Tuesday, May 6, 2014

Understanding Grecian Urn

Understanding Ode on a Grecian Urn

Stanza One 

Why is the urn compared to a " still unravish'd bride"?
"still" has two meanings - "motionless" or "remaining in time". Time and motion are two concepts that the poem explores throughout.
"unravish'd" means unspoiled - a bride yet to lose her virginity; similarly, the urn and the scenes it represents are "unspoiled" by the passage of time.
Explain the term "sylvan historian"(l.3)
The urn is a "Sylvan historian" because it records scenes from a culture lived long ago (ancient greeks); and because it is bordered with leaves, as well as having scenes of the countryside within.
Is it paradoxical that the urn, a "bride of quietness", can tell its stories "more sweetly than our rhyme" (meaning the poem itself)?
The gentleness of the term "sylvan historian" and his "flowery tale" told "sweetly" do not prepare us for the wild sexuality of lines 8-10. (Another contrast!)
What change in viewpoint occurs in lines 8-10?

The short questions and frequent repetitions inject pace into the poem.

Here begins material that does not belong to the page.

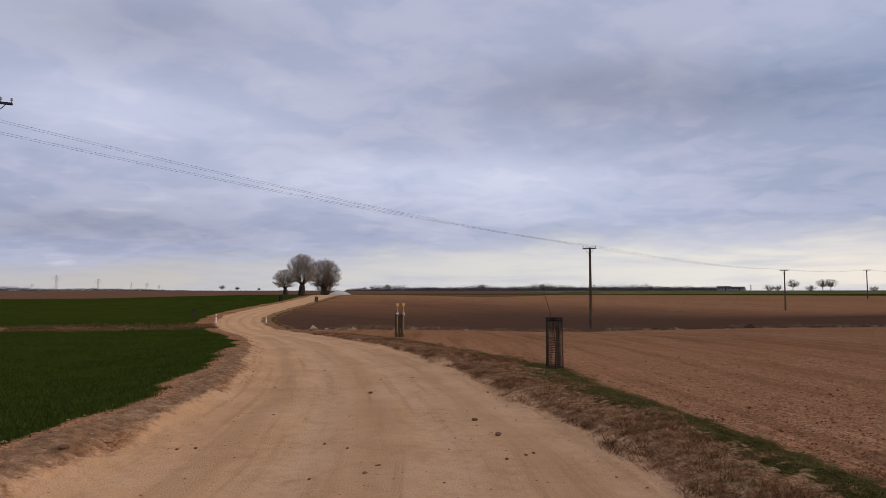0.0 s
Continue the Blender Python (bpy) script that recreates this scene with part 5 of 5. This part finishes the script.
# pale rubble and dead tussocks along the ditch
xy = along(DITCH, 5000, rng, 0.5)
clump = vnoise(xy[:, 0], xy[:, 1], 2.2, 71)
keep = (clump > 0.0) & (xy[:, 0] > -7) & (xy[:, 0] < 150)
xy = xy[keep]
scatter("rubble", "pale stones and sods tipped along the ditch", "rubble", xy, rng.gamma(2.0, 0.030, len(xy)) + 0.03, M_RUBBLE, 66)
xy = along(DITCH[:-1], 520, rng, 0.34) + np.array([[0.1, -0.15]])
xy = xy[(vnoise(xy[:, 0], xy[:, 1], 3.0, 72) > -0.25) & (xy[:, 0] > -7)]
scatter("boulders", "pale field stones dumped along the ditch", "stones", xy, (0.09 + rng.gamma(1.6, 0.068, len(xy))) * (0.7 + 0.3 * (xy[:, 0] < 60)), M_RUBBLE, 68, 0.3)
xy = along(DITCH_WEST[:4], 2600, rng, 1.3)
xy = xy[zones(xy[:, 0], xy[:, 1])["out"] > 0.35]
scatter("sods", "dark sods and dead grass along the ditch in the corn", "soil", xy, rng.gamma(2.0, 0.012, len(xy)) + 0.014, island("dark_sods", [(0.2, (0.045, 0.036, 0.016)), (0.8, (0.15, 0.105, 0.055))]), 67)


def heap(az, d, wide, deep, high, mat, label):
    """A tipped heap with a rounded, uneven top."""
    x0, y0 = polar(az, d)
    bm = bmesh.new()
    rings = []
    for j in range(9):
        t = j / 8
        rings.append([bm.verts.new((math.cos(2 * math.pi * k / 36) * wide * (1 - t) * (1 + 0.08 * math.sin(3 * k)), math.sin(2 * math.pi * k / 36) * deep * (1 - t),
                                    high * (1 - (1 - t) ** 1.6) + 0.04 * high * math.sin(5 * k + j) * (1 - t) - 0.1)) for k in range(36)])
    for a, b in zip(rings[:-1], rings[1:]):
        for k in range(36):
            bm.faces.new((a[k], a[(k + 1) % 36], b[(k + 1) % 36], b[k]))
    bmesh.ops.remove_doubles(bm, verts=bm.verts, dist=0.001)
    name = "gravel_heap" if "gravel" in label else "earth_heap"
    ob = part(name, bm, mat)
    ob.matrix_basis = pose(x0, y0, land_z(x0, y0), 0, 0, az)
    tagged(ob, label, name.replace("_", " "))


heap(7.05, 134, 2.4, 1.6, 0.95, simple("pale_gravel", (0.52, 0.50, 0.46), (0.68, 0.66, 0.62), 6.0, 0.95), "heap of pale gravel tipped beside the road")
heap(178.05, 214, 4.2, 2.5, 1.35, simple("dug_earth", (0.17, 0.13, 0.095), (0.30, 0.235, 0.17), 2.0, 0.95), "heap of dug earth before the unfinished building")
_bl = bmesh.new()
bmesh.ops.create_icosphere(_bl, subdivisions=2, radius=1.0)
for v in _bl.verts:
    v.co += Vector(noise.noise_vector(v.co * 2.3)) * 0.35
    v.co.x *= 0.065
    v.co.y *= 0.04
    v.co.z *= 0.03
_b = part("litter", _bl, simple("blue_plastic", (0.05, 0.07, 0.22), (0.09, 0.12, 0.30), 6.0, 0.4))
_b.location = (2.15, -17.3, float(ground_z(2.15, -17.3)) + 0.03)
tagged(_b, "crumpled blue plastic bag at the road's edge", "litter")


# ---------------------------------------------------------------- grass
def blades(name, label, category, xy, h, w, lean, mat, seed, per=4, spread=0.03):
    """Tufts of thin bent blades, two triangles each."""
    rng = np.random.default_rng(seed)
    n = len(xy) * per
    p = np.repeat(xy, per, 0) + rng.normal(0, spread, (n, 2))
    z = ground_z(p[:, 0], p[:, 1]) - 0.01
    hh = np.repeat(h, per) * rng.uniform(0.5, 1.2, n)
    a = rng.uniform(0, 2 * math.pi, n)
    b = rng.uniform(0, 2 * math.pi, n)
    ln = lean * hh * rng.uniform(0.3, 1.5, n)
    root = np.stack([p[:, 0], p[:, 1], z], 1)
    side = np.stack([np.cos(a), np.sin(a), np.zeros(n)], 1) * (w * rng.uniform(0.6, 1.4, n))[:, None]
    tip = root + np.stack([np.cos(b) * ln, np.sin(b) * ln, hh], 1)
    mid = root + (tip - root) * 0.55 + np.stack([np.zeros(n), np.zeros(n), 0.12 * hh], 1)
    verts = np.stack([root - side, root + side, mid + side * 0.7, mid - side * 0.7, tip], 1).reshape(-1, 3)
    base = 5 * np.arange(n)[:, None]
    faces = (base + np.array([[0, 1, 2, 3]])).tolist() + (base + np.array([[3, 2, 4]])).tolist()
    ob = new(name, raw_mesh(name, verts, faces, mat))
    return tagged(ob, label, category, kind="stuff")


M_DRY = island("dry_grass", [(0.15, (0.17, 0.072, 0.030)), (0.5, (0.36, 0.180, 0.084)), (0.85, (0.57, 0.335, 0.185))])
M_TURF = island("turf", [(0.15, (0.055, 0.054, 0.015)), (0.5, (0.120, 0.108, 0.030)), (0.85, (0.27, 0.20, 0.080))])
M_MIXED = island("mixed_grass", [(0.15, (0.062, 0.046, 0.012)), (0.5, (0.16, 0.105, 0.040)), (0.85, (0.38, 0.245, 0.12))])
M_TUSSOCK = island("dead_tussock", [(0.15, (0.10, 0.055, 0.028)), (0.5, (0.24, 0.145, 0.075)), (0.85, (0.46, 0.32, 0.19))])
M_TUFT = island("dark_tufts", [(0.15, (0.050, 0.040, 0.013)), (0.5, (0.15, 0.105, 0.044)), (0.85, (0.36, 0.235, 0.115))])
M_CORN = island("corn_blades", [(0.15, (0.024, 0.034, 0.005)), (0.5, (0.046, 0.064, 0.009)), (0.85, (0.080, 0.102, 0.016))])
M_WEED = island("dead_weed", [(0.15, (0.085, 0.036, 0.015)), (0.5, (0.18, 0.082, 0.036)), (0.85, (0.32, 0.175, 0.085))])


def verge_points(n, seed):
    rng = np.random.default_rng(seed)
    y = np.where(rng.random(n) < 0.5, 4 + 30 * rng.random(n) ** 1.5, -4 - 46 * rng.random(n) ** 1.5)
    y = np.where(rng.random(n) < 0.12, rng.uniform(-4, 4, n), y)
    x = rng.uniform(-9, 5.2, n)
    p = np.stack([x, y], 1)
    q = zones(x, y)
    return p, q


p, q = verge_points(300000, 81)
near_noise = vnoise(p[:, 0], p[:, 1], 0.9, 82) * 0.5 + vnoise(p[:, 0], p[:, 1], 0.35, 83) * 0.5
clumpy = vnoise(p[:, 0], p[:, 1], 0.30, 94) * 0.5 + vnoise(p[:, 0], p[:, 1], 0.12, 95) * 0.5
south = p[:, 1] < -1.0
ok = (q["verge"] > -0.05) & (q["out"] > 0.02)
turfy = ok & (q["turf"] + near_noise * 1.3 < 0.95)
rest = ok & ~turfy


def verge_grass(name, label, category, pick, most, h, w, lean, mat, seed, per, spread):
    d = p[pick][:most]
    size = 0.75 + 0.5 * vnoise(d[:, 0], d[:, 1], 0.6, seed)
    blades(name, label, category, d, h * size, w, lean, mat, seed, per, spread)


verge_grass("turf", "band of short green grass on the verge", "grass", turfy & (clumpy > -0.20), 16000, 0.050, 0.0028, 0.9, M_TURF, 85, 5, 0.035)
verge_grass("dry_grass", "dry straw-coloured grass matted on the road verge", "grass", rest & ~south & (clumpy > -0.32), 14000, 0.050, 0.0028, 1.9, M_DRY, 84, 5, 0.05)
verge_grass("dry_tufts", "brown withered tufts on the verge beside the sand", "grass", rest & ~south & (clumpy > 0.10), 2600, 0.095, 0.0028, 1.1, M_WEED, 87, 12, 0.045)
verge_grass("mixed_grass", "short brown grass on bare ground between the green strips", "grass", rest & south & (clumpy > -0.3), 12000, 0.045, 0.0028, 1.6, M_MIXED, 97, 5, 0.05)
verge_grass("tufts", "dark green and brown tufts along the sand's edge", "grass", rest & south & (q["out"] < 0.55) & (clumpy > 0.05), 3000, 0.095, 0.0026, 0.9, M_TUFT, 99, 14, 0.045)
fringe = (q["verge"] < 0.05) & (q["verge"] > -0.45) & (q["out"] > 0.3) & ~q["west"] & (clumpy > 0.22)
verge_grass("weeds", "scattered brown weeds at the edge of the ploughed soil", "weeds", fringe, 900, 0.060, 0.0026, 1.2, M_WEED, 86, 9, 0.04)
spill = (q["out"] > -0.35) & (q["out"] < 0.05) & ~q["west"] & (clumpy > 0.30)
verge_grass("creeping_weeds", "single withered weeds creeping out over the sand", "weeds", spill, 260, 0.035, 0.0026, 1.8, M_WEED, 103, 8, 0.03)
rng = np.random.default_rng(88)
c = np.concatenate([fan(rng, 25000, 12, 42, 7.5, 50, 1.1), fan(rng, 12000, 150, 178, 13, 55, 1.1)])
q = zones(c[:, 0], c[:, 1])
c = c[(q["green"] > -0.05) & (q["out"] < 70)]
blades("corn", "short dark green blades of young corn", "crop", c, np.full(len(c), 0.07), 0.0045, 0.6, M_CORN, 89, 3, 0.04)

# bits of straw left on the ploughed soil
c = fan(rng, 3200, -172, 0, 5, 26)
q = zones(c[:, 0], c[:, 1])
c = c[(q["verge"] < -0.2) & (q["road"] < -0.4) & ~q["west"]]
blades("straw", "short pale bits of straw lying on the soil", "straw", c, np.full(len(c), 0.012), 0.0035, 6.0, island("straw_bits", [(0.2, (0.34, 0.25, 0.14)), (0.8, (0.62, 0.50, 0.32))]), 104, 1, 0.02)

# dead tussocks on the ditch's edge
rng = np.random.default_rng(90)
xy = along(DITCH, 3000, rng, 0.35)
xy = xy[(vnoise(xy[:, 0], xy[:, 1], 1.7, 91) > 0.05) & (xy[:, 0] > -6)]
xy = np.stack([xy[:, 0], xy[:, 1] + 0.5], 1)
blades("tussocks", "pale dead tussocks along the edge of the ditch", "grass", xy, 0.30 + 0.14 * vnoise(xy[:, 0], xy[:, 1], 2.0, 105), 0.010, 1.2, M_TUSSOCK, 92, 16, 0.16)
xy = along(DITCH_WEST[:4], 2200, rng, 1.4)
xy = xy[zones(xy[:, 0], xy[:, 1])["out"] > 0.35]
blades("tussocks", "dead brown grass in the ditch through the corn", "grass", xy, 0.13 + 0.07 * vnoise(xy[:, 0], xy[:, 1], 1.4, 106), 0.008, 1.2, M_WEED, 93, 6, 0.14)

Notice how the speaker moves from contemplative observer to emotionally-involved participant with these breathless questions. (We have another contrast - that of the participant vs the observer). You may want to think about how I develop this idea throughout, and what it might suggest about the audience's relationship with "Art" in general...

Stanza Two

This stanza develops the romantic notion of the ideal triumphing over the real. Keats believes in the beauty of the unreal, of the infinitely perfect, of the intangible aesthetic of the beauty that exists only on a mental plane that escapes the mundanity of physical existence.  Keats reaffirms the romantic belief that true beauty is not conceivable outside the boundaries of one's abstract conceptions. 
He reinforces this concept through the statement that introduces the second stanza: 
'heard melodies are sweet, but those unheard
Are sweeter' 
Here we perceive the author's view on this question of the real versus the ideal.  Keats prefers the tune that is perfect in its immaculate 'in-conception', that is, he prefers the ideal over the physical interpretation of that abstract thought that originates (and should stay) in the mind. 
I personally adhere to this: call me a romantic, call me whatever you like... I believe that the pure essence of a thought, before having to subject it to judgements, choice of words, etc. in the mind is where it belongs if you want to keep it virginal and fresh. Furthermore, no song, like Keats says, sounds even close to what it sounds like after that 'flash of alchemy' (as Ginsberg would put it) in the mind when it is originally conceived. Thoughts and passions are felt, which is why when written down most of them lose their virginity to the roughness and insensibility of the world we live in. 
In terms of the 'unheard pipes', there is one line that calls my attention and makes me hesitant: 
'pipe to the spirit ditties of no tone' 
Here Keats alludes again to the power of the ideal, yet the 'spirit ditties of no tone' evokes such a strong image that it makes us wonder what Keats meant. How can a song have no tone? Is Keats being so romantic, so farfetched, so idealistic and abstract, that he seeks to hear the 'un-hearable'? A song with no tone is like a book with no words- is Keats condensing his aesthetic appraisal and focusing on the transcendental, non-concrete elements behind things?